DATA EXTRACT ->
*-*-*

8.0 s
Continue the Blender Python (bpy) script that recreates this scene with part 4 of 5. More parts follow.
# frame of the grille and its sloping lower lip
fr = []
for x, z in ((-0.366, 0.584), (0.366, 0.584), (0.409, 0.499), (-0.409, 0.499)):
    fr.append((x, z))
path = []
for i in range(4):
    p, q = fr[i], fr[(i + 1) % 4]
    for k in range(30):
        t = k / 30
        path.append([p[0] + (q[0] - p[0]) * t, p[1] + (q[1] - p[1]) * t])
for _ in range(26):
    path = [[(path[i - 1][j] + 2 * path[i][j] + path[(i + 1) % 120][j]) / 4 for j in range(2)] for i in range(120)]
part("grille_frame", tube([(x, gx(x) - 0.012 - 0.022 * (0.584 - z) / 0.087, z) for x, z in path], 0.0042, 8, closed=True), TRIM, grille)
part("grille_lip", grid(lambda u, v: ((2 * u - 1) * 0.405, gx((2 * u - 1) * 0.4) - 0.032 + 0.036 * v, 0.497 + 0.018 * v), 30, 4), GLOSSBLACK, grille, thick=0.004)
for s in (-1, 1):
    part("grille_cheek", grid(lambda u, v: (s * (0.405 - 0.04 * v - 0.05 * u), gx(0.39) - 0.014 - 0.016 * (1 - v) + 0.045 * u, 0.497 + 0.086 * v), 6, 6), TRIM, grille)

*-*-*

WHAT THE TASK REQUIRES -> Faithfully transcribe the whole of the data.

ANSWER TO THE TASK ->
8.0 s
Continue the Blender Python (bpy) script that recreates this scene with part 4 of 5. More parts follow.
# frame of the grille and its sloping lower lip
fr = []
for x, z in ((-0.366, 0.584), (0.366, 0.584), (0.409, 0.499), (-0.409, 0.499)):
    fr.append((x, z))
path = []
for i in range(4):
    p, q = fr[i], fr[(i + 1) % 4]
    for k in range(30):
        t = k / 30
        path.append([p[0] + (q[0] - p[0]) * t, p[1] + (q[1] - p[1]) * t])
for _ in range(26):
    path = [[(path[i - 1][j] + 2 * path[i][j] + path[(i + 1) % 120][j]) / 4 for j in range(2)] for i in range(120)]
part("grille_frame", tube([(x, gx(x) - 0.012 - 0.022 * (0.584 - z) / 0.087, z) for x, z in path], 0.0042, 8, closed=True), TRIM, grille)
part("grille_lip", grid(lambda u, v: ((2 * u - 1) * 0.405, gx((2 * u - 1) * 0.4) - 0.032 + 0.036 * v, 0.497 + 0.018 * v), 30, 4), GLOSSBLACK, grille, thick=0.004)
for s in (-1, 1):
    part("grille_cheek", grid(lambda u, v: (s * (0.405 - 0.04 * v - 0.05 * u), gx(0.39) - 0.014 - 0.016 * (1 - v) + 0.045 * u, 0.497 + 0.086 * v), 6, 6), TRIM, grille)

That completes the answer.